Sorry. Not sorry.
Be careful what you wish for
My writing process goes like this, I read something, or I’m procrastinating on the PhD when I have a cracking idea for the blog.
Those ideas and thoughts make their way to the notes app on my phone, or if I’ve got a very clear idea it goes into my Trello board so I don’t forget to actually write the thing and post it.
My blogs go through various phases of procrastination, research, avoidance, and editing before some of the words make it into an article.
Not because I’m overly thoughtful or especially interested in getting things grammatically correct (I can’t spell or do my nine year olds English homework).
But, because Substack didn’t let me.
Until now.
Substack is now letting me post an article from the app! whilst sat on the sofa watching Glastonbury with a dozy dog asleep on my knee.
There are real upsides to just writing and posting, no polish, no second-guessing. My voice could come through more clearly, because I haven’t had time to water it down.
It’s also a great way to clear the head.

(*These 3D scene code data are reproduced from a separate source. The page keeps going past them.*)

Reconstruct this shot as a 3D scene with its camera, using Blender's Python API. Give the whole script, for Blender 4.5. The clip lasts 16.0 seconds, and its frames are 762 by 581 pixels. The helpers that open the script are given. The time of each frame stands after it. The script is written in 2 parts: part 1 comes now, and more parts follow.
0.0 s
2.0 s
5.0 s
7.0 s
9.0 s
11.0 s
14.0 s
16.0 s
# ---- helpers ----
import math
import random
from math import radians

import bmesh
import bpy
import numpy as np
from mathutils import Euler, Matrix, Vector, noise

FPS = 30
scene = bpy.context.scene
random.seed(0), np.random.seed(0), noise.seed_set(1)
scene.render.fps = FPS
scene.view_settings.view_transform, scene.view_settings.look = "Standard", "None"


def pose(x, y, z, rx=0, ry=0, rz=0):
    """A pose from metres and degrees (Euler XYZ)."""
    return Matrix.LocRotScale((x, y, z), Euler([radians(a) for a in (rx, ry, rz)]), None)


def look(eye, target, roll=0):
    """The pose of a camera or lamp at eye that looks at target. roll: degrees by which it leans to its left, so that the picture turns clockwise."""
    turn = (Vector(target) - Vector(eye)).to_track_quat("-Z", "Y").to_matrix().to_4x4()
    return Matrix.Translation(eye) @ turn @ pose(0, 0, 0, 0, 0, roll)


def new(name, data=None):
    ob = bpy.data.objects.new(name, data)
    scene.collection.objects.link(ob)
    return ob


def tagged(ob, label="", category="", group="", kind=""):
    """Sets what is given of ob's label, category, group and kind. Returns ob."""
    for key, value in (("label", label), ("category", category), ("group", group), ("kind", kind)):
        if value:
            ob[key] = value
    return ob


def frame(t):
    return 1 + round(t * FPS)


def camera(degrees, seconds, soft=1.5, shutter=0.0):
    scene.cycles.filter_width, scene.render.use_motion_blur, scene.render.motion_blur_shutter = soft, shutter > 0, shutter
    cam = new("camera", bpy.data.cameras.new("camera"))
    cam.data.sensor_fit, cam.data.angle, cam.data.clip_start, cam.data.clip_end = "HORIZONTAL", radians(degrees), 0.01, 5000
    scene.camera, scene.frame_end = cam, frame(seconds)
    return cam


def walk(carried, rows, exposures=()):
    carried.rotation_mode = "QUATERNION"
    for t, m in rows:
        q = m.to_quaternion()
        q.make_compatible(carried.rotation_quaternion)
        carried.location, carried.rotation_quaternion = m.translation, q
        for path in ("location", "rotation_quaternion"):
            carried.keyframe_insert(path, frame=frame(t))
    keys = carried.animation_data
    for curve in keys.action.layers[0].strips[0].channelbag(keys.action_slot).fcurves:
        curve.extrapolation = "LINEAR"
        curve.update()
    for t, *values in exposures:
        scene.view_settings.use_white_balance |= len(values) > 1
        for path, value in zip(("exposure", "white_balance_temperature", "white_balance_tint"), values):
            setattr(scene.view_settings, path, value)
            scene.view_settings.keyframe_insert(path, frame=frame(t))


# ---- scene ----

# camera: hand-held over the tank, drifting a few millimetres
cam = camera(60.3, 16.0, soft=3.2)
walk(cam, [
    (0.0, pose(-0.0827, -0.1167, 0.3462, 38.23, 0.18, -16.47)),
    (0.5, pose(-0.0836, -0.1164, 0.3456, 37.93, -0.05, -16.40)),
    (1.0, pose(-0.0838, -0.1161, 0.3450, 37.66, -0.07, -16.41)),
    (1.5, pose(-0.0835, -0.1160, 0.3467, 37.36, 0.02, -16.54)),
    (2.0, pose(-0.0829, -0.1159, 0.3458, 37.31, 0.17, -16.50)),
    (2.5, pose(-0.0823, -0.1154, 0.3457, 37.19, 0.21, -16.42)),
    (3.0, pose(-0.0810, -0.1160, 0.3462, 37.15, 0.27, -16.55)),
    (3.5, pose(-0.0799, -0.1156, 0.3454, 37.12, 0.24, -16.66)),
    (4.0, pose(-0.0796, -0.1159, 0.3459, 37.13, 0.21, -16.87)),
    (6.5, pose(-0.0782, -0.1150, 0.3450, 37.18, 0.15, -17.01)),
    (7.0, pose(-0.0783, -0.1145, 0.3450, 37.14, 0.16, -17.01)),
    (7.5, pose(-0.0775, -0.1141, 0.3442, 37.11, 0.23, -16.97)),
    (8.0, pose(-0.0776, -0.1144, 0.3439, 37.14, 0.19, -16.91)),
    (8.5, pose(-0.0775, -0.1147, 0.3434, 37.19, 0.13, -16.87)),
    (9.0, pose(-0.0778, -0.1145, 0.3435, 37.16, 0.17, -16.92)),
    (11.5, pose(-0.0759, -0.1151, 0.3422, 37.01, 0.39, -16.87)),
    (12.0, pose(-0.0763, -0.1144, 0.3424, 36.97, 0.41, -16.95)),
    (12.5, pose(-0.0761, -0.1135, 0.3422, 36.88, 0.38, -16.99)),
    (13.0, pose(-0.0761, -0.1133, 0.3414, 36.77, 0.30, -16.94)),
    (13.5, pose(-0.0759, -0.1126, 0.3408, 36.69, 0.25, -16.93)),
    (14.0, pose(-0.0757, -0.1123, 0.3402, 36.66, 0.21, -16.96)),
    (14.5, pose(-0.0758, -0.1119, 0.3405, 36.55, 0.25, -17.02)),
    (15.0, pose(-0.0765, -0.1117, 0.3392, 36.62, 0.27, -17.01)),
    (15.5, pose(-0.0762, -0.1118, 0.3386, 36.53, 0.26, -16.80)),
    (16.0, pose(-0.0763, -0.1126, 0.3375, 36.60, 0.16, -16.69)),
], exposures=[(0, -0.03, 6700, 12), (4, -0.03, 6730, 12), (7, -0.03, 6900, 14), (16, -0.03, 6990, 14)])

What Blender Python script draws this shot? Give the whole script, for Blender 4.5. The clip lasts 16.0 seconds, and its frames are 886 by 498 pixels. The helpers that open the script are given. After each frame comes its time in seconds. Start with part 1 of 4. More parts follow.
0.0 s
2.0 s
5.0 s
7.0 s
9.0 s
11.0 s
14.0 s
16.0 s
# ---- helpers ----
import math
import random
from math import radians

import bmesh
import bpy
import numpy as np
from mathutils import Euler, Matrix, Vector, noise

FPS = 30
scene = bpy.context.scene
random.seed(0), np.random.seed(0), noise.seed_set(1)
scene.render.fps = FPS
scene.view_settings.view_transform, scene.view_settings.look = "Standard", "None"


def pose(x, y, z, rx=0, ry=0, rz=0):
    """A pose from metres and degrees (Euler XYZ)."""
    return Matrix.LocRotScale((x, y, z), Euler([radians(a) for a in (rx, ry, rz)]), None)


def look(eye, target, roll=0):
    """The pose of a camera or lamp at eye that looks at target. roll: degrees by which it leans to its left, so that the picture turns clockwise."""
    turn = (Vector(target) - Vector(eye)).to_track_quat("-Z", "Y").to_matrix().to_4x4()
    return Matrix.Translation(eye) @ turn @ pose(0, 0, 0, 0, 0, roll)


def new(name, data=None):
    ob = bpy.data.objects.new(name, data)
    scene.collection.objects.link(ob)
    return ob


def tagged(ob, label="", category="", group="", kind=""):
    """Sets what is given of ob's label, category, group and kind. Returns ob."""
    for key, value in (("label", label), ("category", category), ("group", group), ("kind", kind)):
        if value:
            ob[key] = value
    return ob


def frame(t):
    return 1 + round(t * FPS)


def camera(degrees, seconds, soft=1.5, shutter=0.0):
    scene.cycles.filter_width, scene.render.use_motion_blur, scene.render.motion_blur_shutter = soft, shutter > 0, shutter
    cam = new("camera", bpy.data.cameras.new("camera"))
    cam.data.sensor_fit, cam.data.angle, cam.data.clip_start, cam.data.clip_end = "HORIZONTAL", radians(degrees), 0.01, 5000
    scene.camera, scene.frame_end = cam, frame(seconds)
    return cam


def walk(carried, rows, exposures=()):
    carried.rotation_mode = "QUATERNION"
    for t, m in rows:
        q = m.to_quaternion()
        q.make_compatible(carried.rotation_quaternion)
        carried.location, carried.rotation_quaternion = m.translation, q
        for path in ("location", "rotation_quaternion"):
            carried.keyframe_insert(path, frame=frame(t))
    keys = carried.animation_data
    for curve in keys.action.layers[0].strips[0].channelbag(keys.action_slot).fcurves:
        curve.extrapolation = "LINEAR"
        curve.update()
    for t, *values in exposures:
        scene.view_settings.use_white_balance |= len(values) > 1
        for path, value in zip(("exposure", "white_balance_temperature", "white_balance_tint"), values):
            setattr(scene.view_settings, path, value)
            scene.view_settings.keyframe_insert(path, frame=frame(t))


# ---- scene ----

Sometimes getting it out is the point. And there’s that small but mighty dopamine hit from pressing publish that builds momentum.
But. (And there is always a but.)
Psychologically speaking, I might wake up the tomorrow with a vulnerability hangover, wondering why I told the (small Substack corner) internet my conscious stream of thoughts.
And if you’re already a bit sensitive to feedback (or the total lack of it), hitting publish too fast can feel more exposing than empowering.
P.s Social identity theory would say I’m not just sharing thoughts, I’m showing you who I am, or at least who I’m trying to be today. Maybe by posting straight from the sofa, half-distracted by Glastonbury and the weight of a snoring dog, I’m quietly saying: I’m a person who thinks out loud.